§ **What needs to be done**
Transcribe every line from the top down to the line with "of a camera", both ends included, but not the pictures.

begin Available data

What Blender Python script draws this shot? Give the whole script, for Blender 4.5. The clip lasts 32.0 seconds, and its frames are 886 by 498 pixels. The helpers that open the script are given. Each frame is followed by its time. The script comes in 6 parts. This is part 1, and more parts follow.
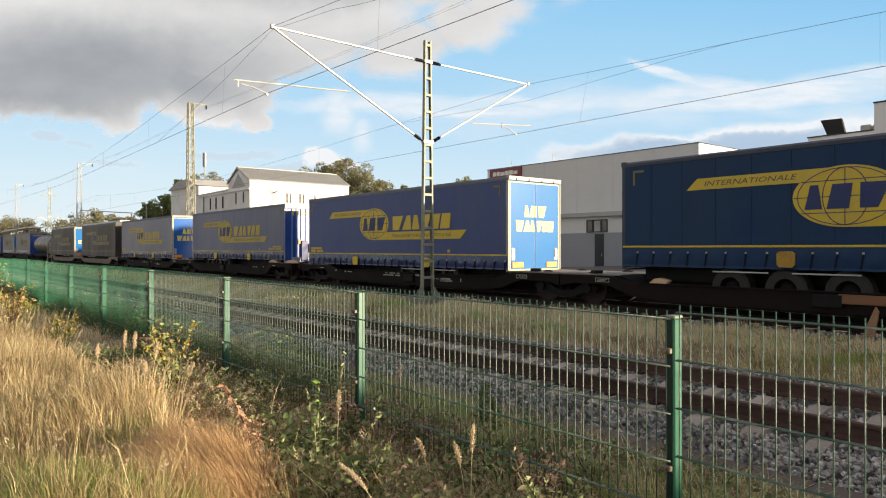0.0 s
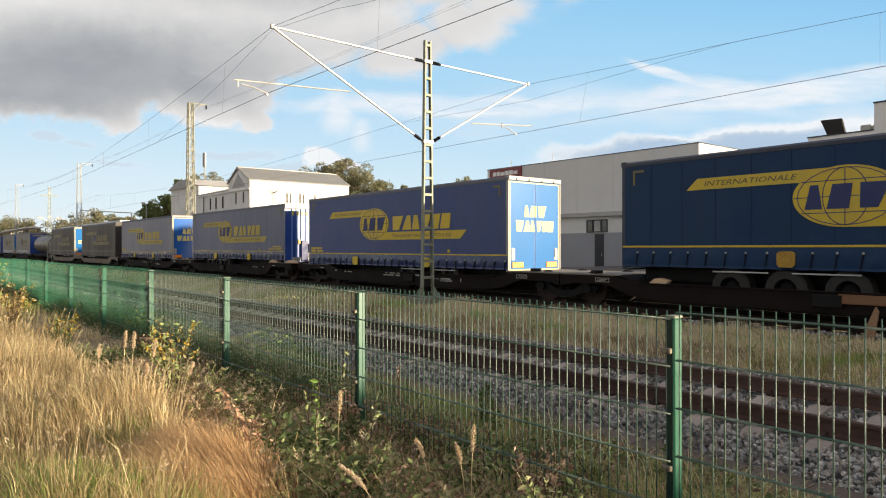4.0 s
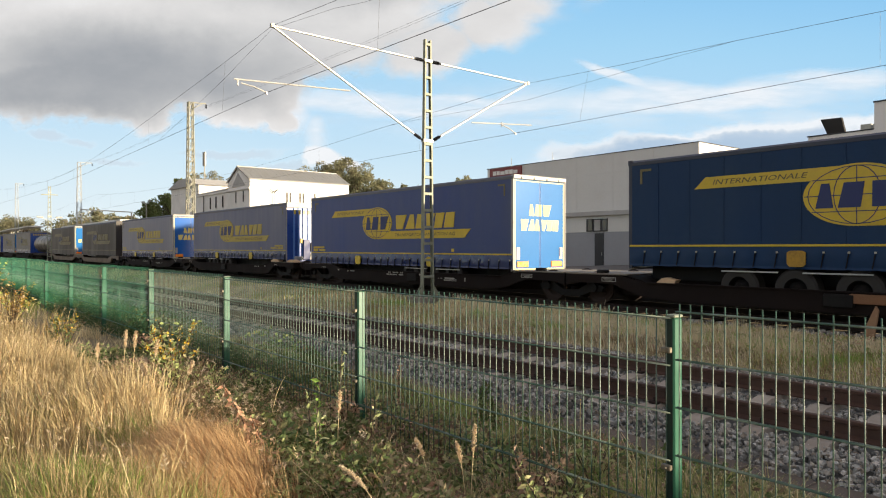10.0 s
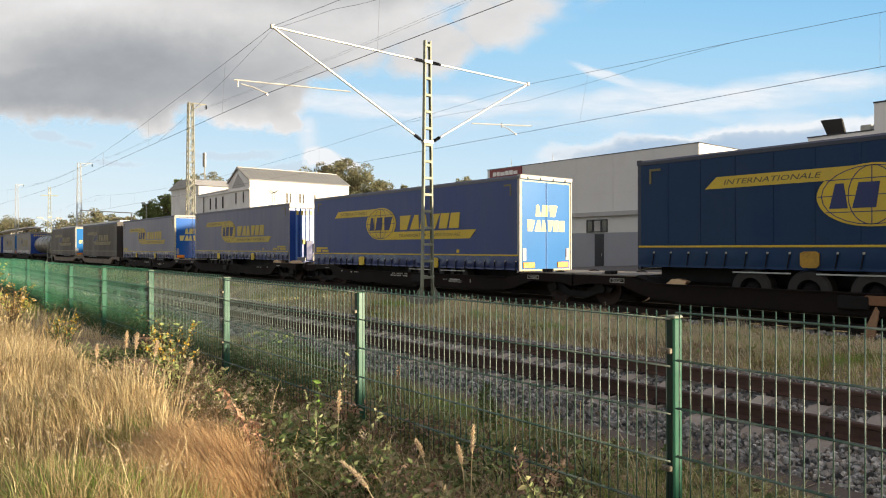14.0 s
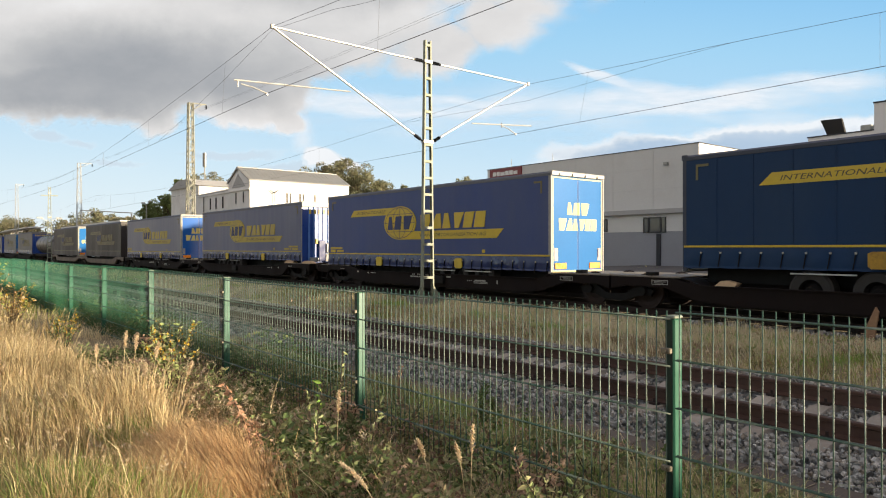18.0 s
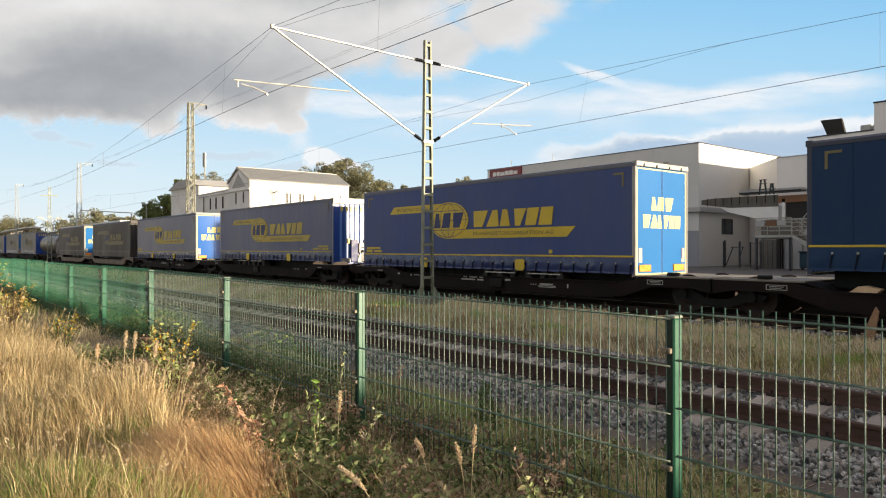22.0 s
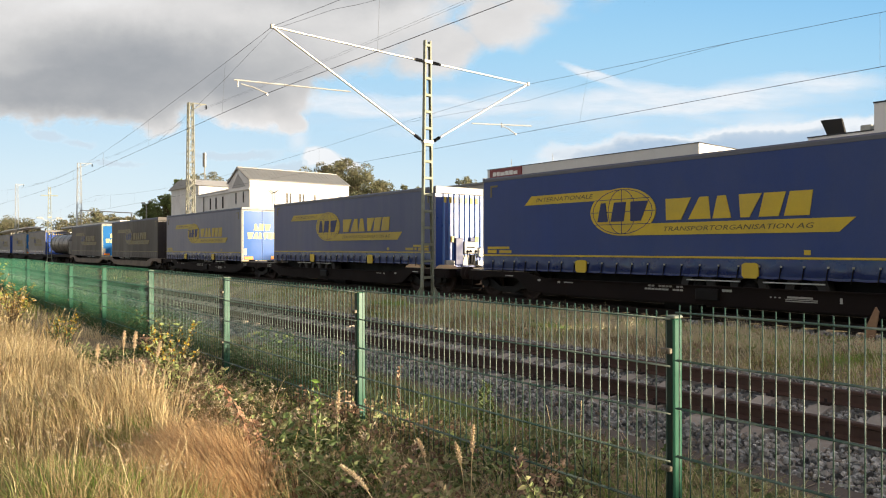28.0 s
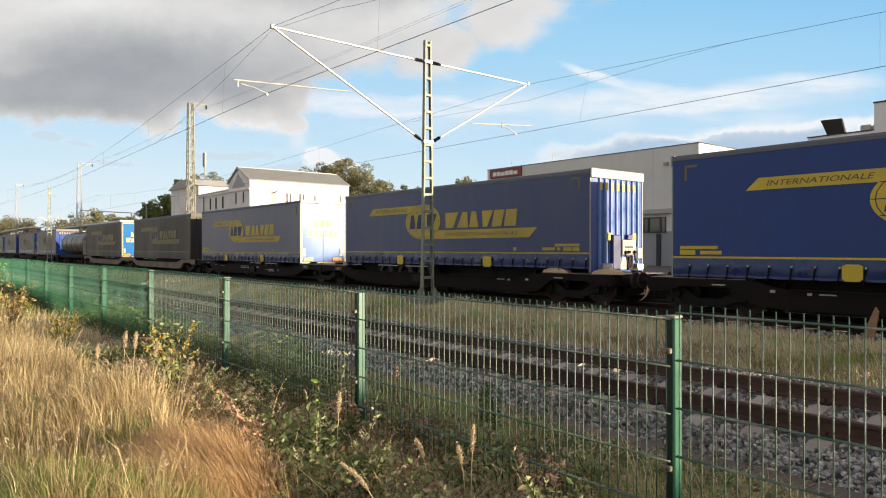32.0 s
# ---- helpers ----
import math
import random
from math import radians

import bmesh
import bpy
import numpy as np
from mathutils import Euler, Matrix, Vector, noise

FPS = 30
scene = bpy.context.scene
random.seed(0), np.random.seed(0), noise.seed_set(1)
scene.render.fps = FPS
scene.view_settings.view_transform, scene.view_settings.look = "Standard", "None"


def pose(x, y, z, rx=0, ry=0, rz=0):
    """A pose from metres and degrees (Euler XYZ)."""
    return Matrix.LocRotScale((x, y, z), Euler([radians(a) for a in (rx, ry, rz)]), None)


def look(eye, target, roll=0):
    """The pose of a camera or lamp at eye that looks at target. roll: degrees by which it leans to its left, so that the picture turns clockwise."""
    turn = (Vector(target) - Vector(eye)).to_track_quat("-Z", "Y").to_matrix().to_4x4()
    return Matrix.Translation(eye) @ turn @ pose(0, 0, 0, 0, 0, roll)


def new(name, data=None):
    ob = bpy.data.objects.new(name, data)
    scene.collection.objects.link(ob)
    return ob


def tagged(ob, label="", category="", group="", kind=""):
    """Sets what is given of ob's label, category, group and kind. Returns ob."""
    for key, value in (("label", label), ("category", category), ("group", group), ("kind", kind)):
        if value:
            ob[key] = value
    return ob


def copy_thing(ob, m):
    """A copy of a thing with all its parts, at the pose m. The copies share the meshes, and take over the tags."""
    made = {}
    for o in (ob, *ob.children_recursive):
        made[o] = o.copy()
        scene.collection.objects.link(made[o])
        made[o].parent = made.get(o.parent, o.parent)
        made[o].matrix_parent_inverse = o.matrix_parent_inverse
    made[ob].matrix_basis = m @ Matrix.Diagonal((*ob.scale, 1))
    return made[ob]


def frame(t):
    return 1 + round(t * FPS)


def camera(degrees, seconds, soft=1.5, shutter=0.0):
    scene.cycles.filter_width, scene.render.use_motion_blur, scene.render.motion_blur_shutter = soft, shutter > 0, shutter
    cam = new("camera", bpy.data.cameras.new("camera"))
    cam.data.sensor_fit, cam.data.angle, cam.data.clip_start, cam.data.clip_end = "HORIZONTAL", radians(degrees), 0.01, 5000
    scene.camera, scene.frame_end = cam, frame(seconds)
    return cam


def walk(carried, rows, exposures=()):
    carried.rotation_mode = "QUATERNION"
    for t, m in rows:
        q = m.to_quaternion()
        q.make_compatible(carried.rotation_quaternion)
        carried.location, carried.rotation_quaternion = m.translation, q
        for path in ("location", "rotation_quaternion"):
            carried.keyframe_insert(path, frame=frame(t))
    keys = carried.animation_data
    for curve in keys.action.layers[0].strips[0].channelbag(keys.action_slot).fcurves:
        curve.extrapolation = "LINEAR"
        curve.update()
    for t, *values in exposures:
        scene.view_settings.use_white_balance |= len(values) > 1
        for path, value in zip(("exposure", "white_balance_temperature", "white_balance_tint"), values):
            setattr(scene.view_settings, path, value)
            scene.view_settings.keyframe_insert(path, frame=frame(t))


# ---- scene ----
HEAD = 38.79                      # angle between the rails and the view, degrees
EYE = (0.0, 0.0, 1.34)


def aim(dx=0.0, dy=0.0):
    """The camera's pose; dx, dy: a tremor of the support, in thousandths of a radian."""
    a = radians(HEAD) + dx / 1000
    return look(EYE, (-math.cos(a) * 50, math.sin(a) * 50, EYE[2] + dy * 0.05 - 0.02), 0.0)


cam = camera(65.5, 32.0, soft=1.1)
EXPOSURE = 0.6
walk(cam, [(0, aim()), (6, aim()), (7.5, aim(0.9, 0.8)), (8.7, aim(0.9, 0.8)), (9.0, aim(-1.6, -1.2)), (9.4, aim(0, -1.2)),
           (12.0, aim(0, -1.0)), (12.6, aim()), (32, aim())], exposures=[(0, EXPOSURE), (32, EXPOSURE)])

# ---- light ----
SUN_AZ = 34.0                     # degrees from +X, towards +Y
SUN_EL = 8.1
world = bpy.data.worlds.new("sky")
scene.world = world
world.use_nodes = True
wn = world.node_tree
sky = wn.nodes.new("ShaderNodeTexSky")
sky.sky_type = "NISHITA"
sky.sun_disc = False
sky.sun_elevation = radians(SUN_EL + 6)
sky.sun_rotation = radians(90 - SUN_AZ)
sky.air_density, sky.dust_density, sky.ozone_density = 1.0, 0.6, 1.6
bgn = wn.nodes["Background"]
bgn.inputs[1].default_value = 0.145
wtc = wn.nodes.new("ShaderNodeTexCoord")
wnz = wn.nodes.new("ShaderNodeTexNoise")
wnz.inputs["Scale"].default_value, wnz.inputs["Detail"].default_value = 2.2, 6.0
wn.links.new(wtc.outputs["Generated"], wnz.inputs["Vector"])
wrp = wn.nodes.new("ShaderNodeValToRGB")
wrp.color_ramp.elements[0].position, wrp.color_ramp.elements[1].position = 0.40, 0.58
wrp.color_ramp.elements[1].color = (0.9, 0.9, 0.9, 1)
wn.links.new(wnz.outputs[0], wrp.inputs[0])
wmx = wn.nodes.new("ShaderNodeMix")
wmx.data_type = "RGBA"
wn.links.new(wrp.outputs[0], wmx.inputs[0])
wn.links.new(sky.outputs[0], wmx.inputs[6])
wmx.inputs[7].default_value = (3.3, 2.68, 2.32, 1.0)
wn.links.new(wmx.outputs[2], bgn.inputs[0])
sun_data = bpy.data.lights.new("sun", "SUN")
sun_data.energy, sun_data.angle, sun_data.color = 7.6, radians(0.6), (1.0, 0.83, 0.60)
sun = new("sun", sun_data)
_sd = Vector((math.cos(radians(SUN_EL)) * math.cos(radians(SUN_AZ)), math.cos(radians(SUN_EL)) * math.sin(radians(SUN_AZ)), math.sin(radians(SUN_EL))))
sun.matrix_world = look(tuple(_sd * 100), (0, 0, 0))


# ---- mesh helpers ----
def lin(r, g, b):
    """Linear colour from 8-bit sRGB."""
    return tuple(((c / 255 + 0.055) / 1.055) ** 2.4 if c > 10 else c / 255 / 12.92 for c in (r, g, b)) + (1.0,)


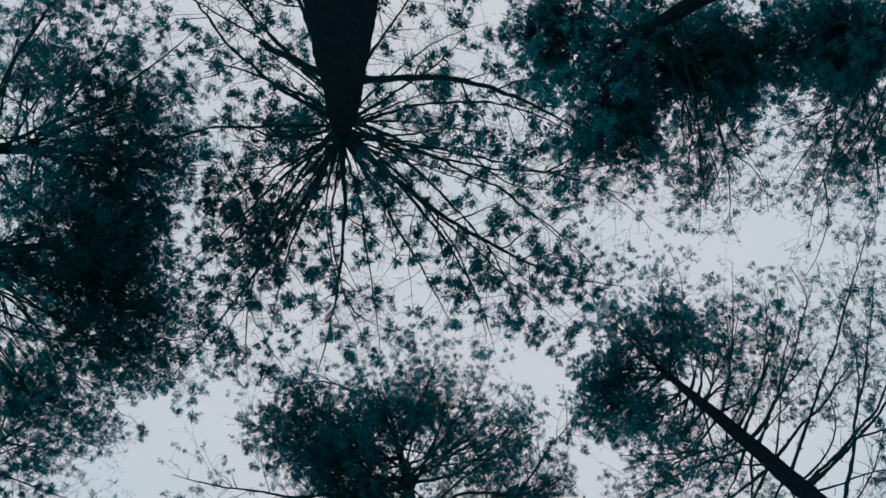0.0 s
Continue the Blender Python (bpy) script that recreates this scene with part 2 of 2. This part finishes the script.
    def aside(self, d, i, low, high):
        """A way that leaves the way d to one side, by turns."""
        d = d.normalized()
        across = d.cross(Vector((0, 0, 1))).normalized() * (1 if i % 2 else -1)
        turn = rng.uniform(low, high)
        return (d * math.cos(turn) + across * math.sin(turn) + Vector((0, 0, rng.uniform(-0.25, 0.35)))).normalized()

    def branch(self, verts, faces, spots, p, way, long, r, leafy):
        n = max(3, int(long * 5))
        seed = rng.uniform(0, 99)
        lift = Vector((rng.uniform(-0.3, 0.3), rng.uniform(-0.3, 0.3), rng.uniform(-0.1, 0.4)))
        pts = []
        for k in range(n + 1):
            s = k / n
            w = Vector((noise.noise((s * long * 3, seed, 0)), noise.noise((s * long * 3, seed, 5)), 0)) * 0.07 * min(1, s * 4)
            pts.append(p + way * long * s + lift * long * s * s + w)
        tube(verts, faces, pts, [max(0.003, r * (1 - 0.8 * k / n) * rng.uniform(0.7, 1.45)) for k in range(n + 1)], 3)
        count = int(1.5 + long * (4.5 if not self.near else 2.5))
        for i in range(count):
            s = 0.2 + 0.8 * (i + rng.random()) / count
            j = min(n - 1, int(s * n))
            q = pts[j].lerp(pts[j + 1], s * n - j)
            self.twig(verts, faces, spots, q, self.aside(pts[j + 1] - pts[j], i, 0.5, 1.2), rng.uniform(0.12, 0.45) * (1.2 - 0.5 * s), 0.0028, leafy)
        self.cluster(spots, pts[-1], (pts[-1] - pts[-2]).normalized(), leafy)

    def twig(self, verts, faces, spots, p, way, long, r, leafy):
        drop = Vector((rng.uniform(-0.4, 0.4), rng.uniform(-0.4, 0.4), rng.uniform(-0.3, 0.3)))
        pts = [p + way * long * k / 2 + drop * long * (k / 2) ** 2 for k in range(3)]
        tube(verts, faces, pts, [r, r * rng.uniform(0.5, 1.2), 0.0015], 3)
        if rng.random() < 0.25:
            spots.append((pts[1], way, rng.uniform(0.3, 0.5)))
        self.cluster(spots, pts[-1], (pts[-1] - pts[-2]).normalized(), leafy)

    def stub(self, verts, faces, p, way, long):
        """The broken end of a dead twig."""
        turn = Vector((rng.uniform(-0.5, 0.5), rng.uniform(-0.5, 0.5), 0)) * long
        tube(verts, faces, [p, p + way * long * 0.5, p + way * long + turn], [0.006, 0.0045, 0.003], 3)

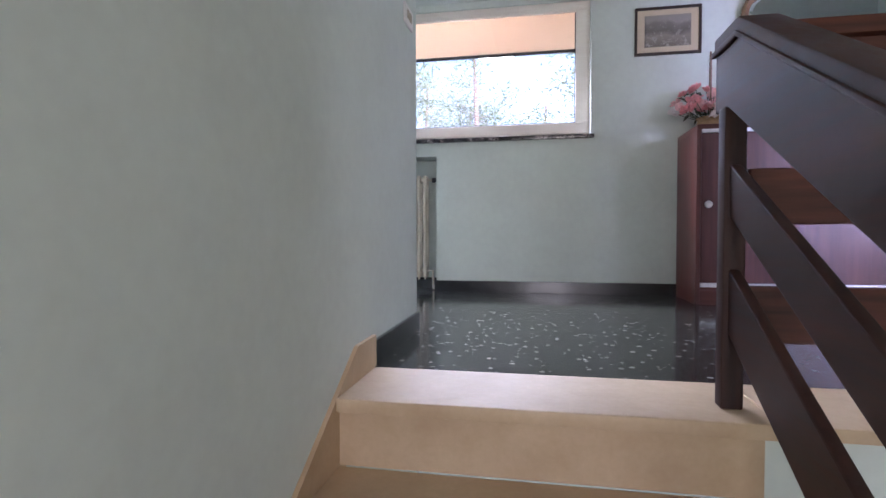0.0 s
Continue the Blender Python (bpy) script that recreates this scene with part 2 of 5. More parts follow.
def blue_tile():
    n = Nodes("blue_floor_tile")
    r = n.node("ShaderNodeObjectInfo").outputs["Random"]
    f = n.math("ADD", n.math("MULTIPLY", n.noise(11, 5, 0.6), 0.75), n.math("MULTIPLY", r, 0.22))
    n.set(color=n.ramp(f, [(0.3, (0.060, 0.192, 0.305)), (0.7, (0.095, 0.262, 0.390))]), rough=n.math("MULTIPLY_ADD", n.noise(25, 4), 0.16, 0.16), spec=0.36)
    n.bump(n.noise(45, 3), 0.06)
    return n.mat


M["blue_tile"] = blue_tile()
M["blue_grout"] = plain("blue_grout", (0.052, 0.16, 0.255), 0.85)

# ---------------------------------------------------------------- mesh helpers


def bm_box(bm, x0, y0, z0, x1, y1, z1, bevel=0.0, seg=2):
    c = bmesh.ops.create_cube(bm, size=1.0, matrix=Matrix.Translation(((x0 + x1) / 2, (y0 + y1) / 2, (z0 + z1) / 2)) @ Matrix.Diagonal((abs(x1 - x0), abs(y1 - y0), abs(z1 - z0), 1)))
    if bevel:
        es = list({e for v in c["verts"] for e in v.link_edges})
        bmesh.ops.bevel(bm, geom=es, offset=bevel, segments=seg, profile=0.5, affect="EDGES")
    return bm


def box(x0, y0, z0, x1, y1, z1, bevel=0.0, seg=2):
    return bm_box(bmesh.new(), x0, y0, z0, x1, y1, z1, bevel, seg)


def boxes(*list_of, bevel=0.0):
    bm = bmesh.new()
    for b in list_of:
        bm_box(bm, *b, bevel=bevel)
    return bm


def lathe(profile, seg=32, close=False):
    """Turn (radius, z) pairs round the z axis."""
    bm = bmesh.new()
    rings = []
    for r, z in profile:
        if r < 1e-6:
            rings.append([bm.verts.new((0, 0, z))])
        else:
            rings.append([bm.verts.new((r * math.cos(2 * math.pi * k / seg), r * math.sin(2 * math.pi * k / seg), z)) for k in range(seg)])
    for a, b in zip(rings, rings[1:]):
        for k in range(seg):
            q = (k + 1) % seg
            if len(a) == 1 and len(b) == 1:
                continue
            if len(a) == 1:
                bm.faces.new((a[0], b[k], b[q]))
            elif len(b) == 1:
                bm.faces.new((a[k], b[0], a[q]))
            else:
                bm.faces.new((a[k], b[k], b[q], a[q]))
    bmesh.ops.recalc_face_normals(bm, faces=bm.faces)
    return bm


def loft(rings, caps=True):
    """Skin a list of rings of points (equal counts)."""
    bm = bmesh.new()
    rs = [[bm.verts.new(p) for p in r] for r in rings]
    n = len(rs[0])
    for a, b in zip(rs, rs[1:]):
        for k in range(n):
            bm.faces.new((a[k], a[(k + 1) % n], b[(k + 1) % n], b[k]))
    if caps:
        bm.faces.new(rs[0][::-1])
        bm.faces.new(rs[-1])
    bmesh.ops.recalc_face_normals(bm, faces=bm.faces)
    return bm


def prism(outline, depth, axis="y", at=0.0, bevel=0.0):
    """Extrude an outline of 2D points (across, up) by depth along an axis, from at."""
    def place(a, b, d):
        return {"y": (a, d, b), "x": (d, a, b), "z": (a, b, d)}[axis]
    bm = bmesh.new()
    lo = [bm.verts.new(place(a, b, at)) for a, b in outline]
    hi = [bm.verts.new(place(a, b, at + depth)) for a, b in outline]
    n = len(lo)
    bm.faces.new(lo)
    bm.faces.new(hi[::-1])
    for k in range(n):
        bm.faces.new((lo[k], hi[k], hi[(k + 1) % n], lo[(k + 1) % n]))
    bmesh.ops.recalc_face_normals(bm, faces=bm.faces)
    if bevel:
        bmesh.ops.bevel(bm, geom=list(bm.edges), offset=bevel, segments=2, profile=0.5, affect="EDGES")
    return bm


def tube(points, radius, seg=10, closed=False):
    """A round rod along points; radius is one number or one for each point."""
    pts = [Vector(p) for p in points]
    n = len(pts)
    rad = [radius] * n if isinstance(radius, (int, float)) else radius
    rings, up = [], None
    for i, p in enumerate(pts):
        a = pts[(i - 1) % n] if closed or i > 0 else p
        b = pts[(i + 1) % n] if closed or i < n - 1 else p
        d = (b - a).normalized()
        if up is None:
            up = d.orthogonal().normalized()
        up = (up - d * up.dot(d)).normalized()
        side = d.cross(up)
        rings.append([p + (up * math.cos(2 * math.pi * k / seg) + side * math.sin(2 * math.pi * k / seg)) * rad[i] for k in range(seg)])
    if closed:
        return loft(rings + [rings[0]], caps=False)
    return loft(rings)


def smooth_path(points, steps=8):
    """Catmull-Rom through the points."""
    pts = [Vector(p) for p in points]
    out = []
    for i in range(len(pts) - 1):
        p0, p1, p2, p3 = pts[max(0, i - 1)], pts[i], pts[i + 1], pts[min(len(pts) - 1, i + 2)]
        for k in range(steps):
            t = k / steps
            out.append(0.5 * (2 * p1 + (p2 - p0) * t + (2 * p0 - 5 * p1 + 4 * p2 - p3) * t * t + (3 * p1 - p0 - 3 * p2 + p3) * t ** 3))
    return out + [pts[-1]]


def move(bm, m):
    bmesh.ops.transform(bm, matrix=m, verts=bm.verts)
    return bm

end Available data

§ **Complete answer**
What Blender Python script draws this shot? Give the whole script, for Blender 4.5. The clip lasts 32.0 seconds, and its frames are 886 by 498 pixels. The helpers that open the script are given. Each frame is followed by its time. The script comes in 6 parts. This is part 1, and more parts follow.
0.0 s
4.0 s
10.0 s
14.0 s
18.0 s
22.0 s
28.0 s
32.0 s
# ---- helpers ----
import math
import random
from math import radians

import bmesh
import bpy
import numpy as np
from mathutils import Euler, Matrix, Vector, noise

FPS = 30
scene = bpy.context.scene
random.seed(0), np.random.seed(0), noise.seed_set(1)
scene.render.fps = FPS
scene.view_settings.view_transform, scene.view_settings.look = "Standard", "None"


def pose(x, y, z, rx=0, ry=0, rz=0):
    """A pose from metres and degrees (Euler XYZ)."""
    return Matrix.LocRotScale((x, y, z), Euler([radians(a) for a in (rx, ry, rz)]), None)


def look(eye, target, roll=0):
    """The pose of a camera or lamp at eye that looks at target. roll: degrees by which it leans to its left, so that the picture turns clockwise."""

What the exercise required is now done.